When a star becomes an outcast

SHE was the biggest star in athletics at the 2000 Sydney Olympics. Gunning for an unprecedented five gold medals, Marion Jones had the fans mobbing her and the media flocking to her. Her beauty and poise, not to speak of her sprinting ability, captivated audiences and projected her as a role model for the sport itself.

BALCO changed all that. The San Francisco laboratory, at the centre of an investigation by US Federal agencies, was accused of supplying banned drugs to a number of athletes including Jones and her boyfriend, Tim Montgomery.

By the time the Athens Olympics came around, she was struggling to keep her reputation intact. She failed to make the US Olympic team in the 100 metres, amidst speculation that the scandal might eventually force her out of the Athens Games. She finally competed just in the long jump, finishing fifth. Tongues wagged more than ever before.

Now, more than a year after her name was dragged into the BALCO controversy, Marion Jones is finding that she is unwelcome at major track meets in Europe including the Golden League circuit. She was shunned by most of the top European meetings in 2004 as well. And to think that she used to command an appearance fee of around 100,000 dollars! Observers feel that there could be a real danger of her Nike deal, worth three million dollars a year, not being renewed at the end of this year.

Her lawyer has urged the international federation (IAAF) not to approve meets that are refusing to accept her. However, the IAAF has pleaded its helplessness. Invitations are strictly organisers' business.

But is it fair to keep Jones out just because of suspicions? This is the question that is bothering anti-doping campaigners, independent observers, athletes and critics alike. There is no unanimity of views here. On one side is the right of an athlete who is eligible to compete; on the other the interests of the organisers who want to avoid negative publicity.

The United State Anti Doping Agency (USADA) that has suspended or proceeded against several athletes the past year has not yet brought forward any charge against Jones. And yet, no one will be able to completely ignore the `leaks' that have come from a Grand Jury testimony.

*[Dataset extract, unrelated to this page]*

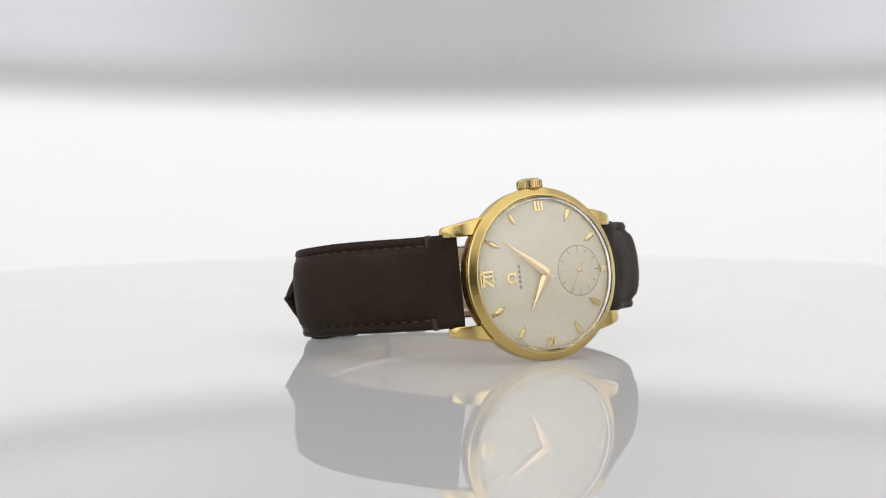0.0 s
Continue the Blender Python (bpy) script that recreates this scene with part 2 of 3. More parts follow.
for x, y, r in ((7.4, 69.1, 0.11),):
    bm = z_lathe([(0.01, 0.12), (r * 0.7, 0.1), (r, 0.0)], 8)
    for v in bm.verts:
        v.co.x, v.co.y = v.co.x * 1.4 + x, v.co.y + y
    part("dust_speck", bm, BOOTH_DUST, turntable, "dark dust speck", watch=False)

backdrop = new("backdrop")
tagged(backdrop, "curved white diffuser, glow painted in below a grey cloth hood", "backdrop", kind="structure")


def curved_sheet(radius, thick, low, high, span=80, across=80, up=10):
    bm = bmesh.new()
    loops = []
    for i in range(across + 1):
        phi = -span + 2 * span * i / across
        a = radians(phi)
        ring = []
        for k in range(up + 1):
            z = low(phi) + (high(phi) - low(phi)) * k / up
            ring.append((radius(z) * math.sin(a), radius(z) * math.cos(a), z))
        for k in range(up, -1, -1):
            z = low(phi) + (high(phi) - low(phi)) * k / up
            ring.append(((radius(z) + thick) * math.sin(a), (radius(z) + thick) * math.cos(a), z))
        loops.append(ring)
    return rings(bm, loops)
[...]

With the BALCO scandal bringing out the murkier side of American sport, there is a newfound enthusiasm in that country to `stay clean'. The `clean sport' bill, expected to get Congressional approval before the end of the year, envisages a uniform anti-doping policy encompassing US pro leagues, on the lines prescribed by the World Anti Doping Agency (WADA).

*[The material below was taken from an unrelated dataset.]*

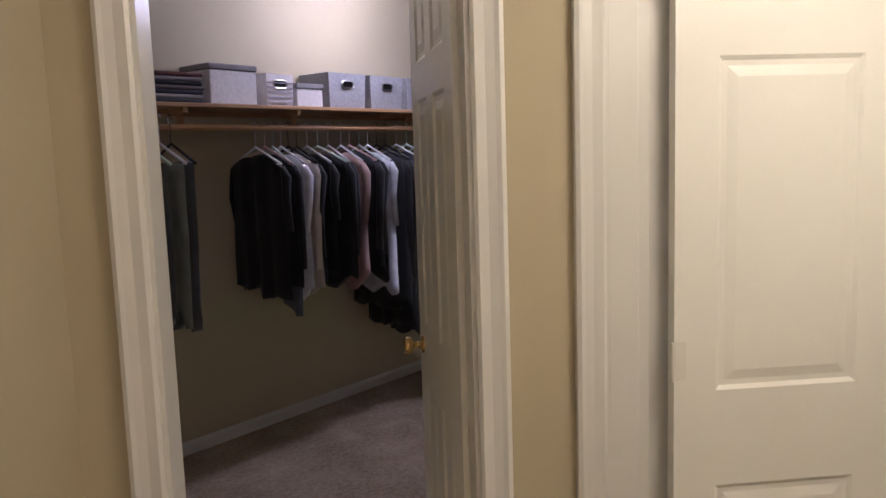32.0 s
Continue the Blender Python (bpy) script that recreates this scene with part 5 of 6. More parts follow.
part("finial", lathe([(0.003, 0.885), (0.004, 0.905), (0.010, 0.915), (0.010, 0.925), (0.005, 0.93), (0.008, 0.938), (0.0, 0.946)], 12, cap=False), M_STEEL, dl, "clear and chrome finial", smooth=True)
part("bulb", lathe([(0.012, 0.52), (0.018, 0.545), (0.03, 0.60), (0.026, 0.63), (0.0, 0.645)], 16, cap=False), M_BULB, dl, "lit bulb", smooth=True)
part("power_cord", tube([(0.04, -0.07, 0.004), (0.07, -0.10, 0.03), (0.10, -0.13, 0.035), (0.13, -0.15, 0.012), (0.16, -0.16, 0.004)], 0.003, 6), M_RIB, dl, "thin brown lamp cord", smooth=True)

# white cable in the dormer
cab = thing("coax_cable", "loose white cable lying against the dormer baseboard", "cable", pose(4.80, -1.15, 0))
part("cable", tube([(0.20, 0.055, 0.19), (0.15, 0.042, 0.145), (0.07, 0.02, 0.06), (0.0, 0.0, 0.008), (0.05, -0.05, 0.008), (0.12, -0.12, 0.008), (0.17, -0.15, 0.008)], 0.0075, 6), M_PLATE, cab, smooth=True)
part("connector", lathe([(0.006, 0.0), (0.006, 0.018)], 8, Matrix.Translation((0.20, 0.055, 0.19))), M_STEEL, cab)
jack = thing("cable_jack", "small white cable jack on the dormer wall", "outlet", pose(5.10, -1.066, 0.33, 0, 0, -90))
part("plate", lathe([(0.012, 0.0005), (0.012, 0.006), (0.005, 0.012)], 12, Matrix.Rotation(math.pi / 2, 4, "Y")), M_PLATE, jack)

# ---- television and its corner cabinet ----
yaw_c = math.degrees(math.atan2(-5.561 + 4.947, 3.261 - 3.627))  # along the front, from its left end to its right
tvs = thing("tv_cabinet", "honey pine corner television cabinet with two panel doors", "cabinet", pose(3.444, -5.254, 0, 0, 0, yaw_c))
# local: x along the front, y to the back (left of x is behind), z up
CH = 0.3575
M_OAKX = wood_mat("honey_wood_top", (0.14, 0.051, 0.009), (0.24, 0.093, 0.017), 0.35, axis="x")
foot_pts = [(-CH + 0.012, 0.012), (CH - 0.012, 0.012), (CH - 0.012, 0.10), (0.20, 0.40), (-0.20, 0.40), (-CH + 0.012, 0.10)]
top_pts = [(-CH, 0.0), (CH, 0.0), (CH, 0.10), (0.21, 0.42), (-0.21, 0.42), (-CH, 0.10)]
part("top", slab(top_pts, [], 0.026, Matrix.Translation((0, 0, 0.638))), M_OAKX, tvs)
part("base", slab(foot_pts, [], 0.05, Matrix.Identity(4)), M_OAK, tvs)
part("middle_shelf", slab([(a * 0.985, b) for a, b in foot_pts], [], 0.02, Matrix.Translation((0, 0, 0.43))), M_OAKX, tvs)
for s in (-1, 1):
    x0, x1 = (-CH + 0.012, -CH + 0.16) if s < 0 else (CH - 0.145, CH - 0.012)
    part("front_panel", box(x0, x1, 0.0125, 0.03, 0.0505, 0.6375, 0.002), M_OAK, tvs)
    part("divider", box(x1 - 0.014 if s < 0 else x0, x1 if s < 0 else x0 + 0.014, 0.0305, 0.33, 0.4505, 0.6375), M_OAK, tvs)
    bm = slab([(0, 0.0505), (math.dist((CH - 0.012, 0.10), (0.20, 0.40)), 0.0505), (math.dist((CH - 0.012, 0.10), (0.20, 0.40)), 0.6375), (0, 0.6375)], [], 0.012, along(s * (CH - 0.013), 0.10, s * 0.20, 0.395))
    part("side_panel", bm, M_OAK, tvs)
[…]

No one is willing to pin Jones down, though. "I think it's unfortunate," WADA chief Richard Pound was quoted as saying of the boycott of Jones by European meet organisers. "If there has been no determination made of a doping offence, it does not seem fair that she should be excluded. It kind of gives the impression that somebody has prejudged it."

Even as she is fighting what looks a losing battle against organisers and promoters, Jones has also filed a 25-million-dollar defamation suit against BALCO founder Victor Conte for alleging that he had supplied banned drugs to her.

With former husband, dope-tainted shot putter C. J. Hunter, making allegations against her and Montgomery facing life-ban for steroid use, Jones finds herself pushed into a corner even without a positive test against her name. But she has fought on, though on the track her performances have lost the spark of old.

Back in India, another athlete, who had been involved in a doping scandal, has quietly shown the kind of form that has raised hopes. Sunita Rani, with nothing much to back her up for the last two seasons, ran an impressive distance race in Patiala the other day. But sadly she, too, is keen to prove her `critics wrong'.

Critics cannot come up with positive reports on urine samples at accredited laboratories! Thanks to a complete hash of documentation by the Seoul laboratory, Sunita was reprieved after being stripped of her medals in the Busan Asian Games following steroid positives.

Neither that incident nor the scandal that broke during the Athens Olympics seems to have put a halt to doping in Indian sport, athletics in particular.

Signing declarations and codes will mean little if the Union Sports Ministry and the Sports Authority of India continue to shut their eyes to happenings around the country and inside coaching camps.

The US is learning it the hard way. The quicker we understand the implications the better it will be for Indian sport.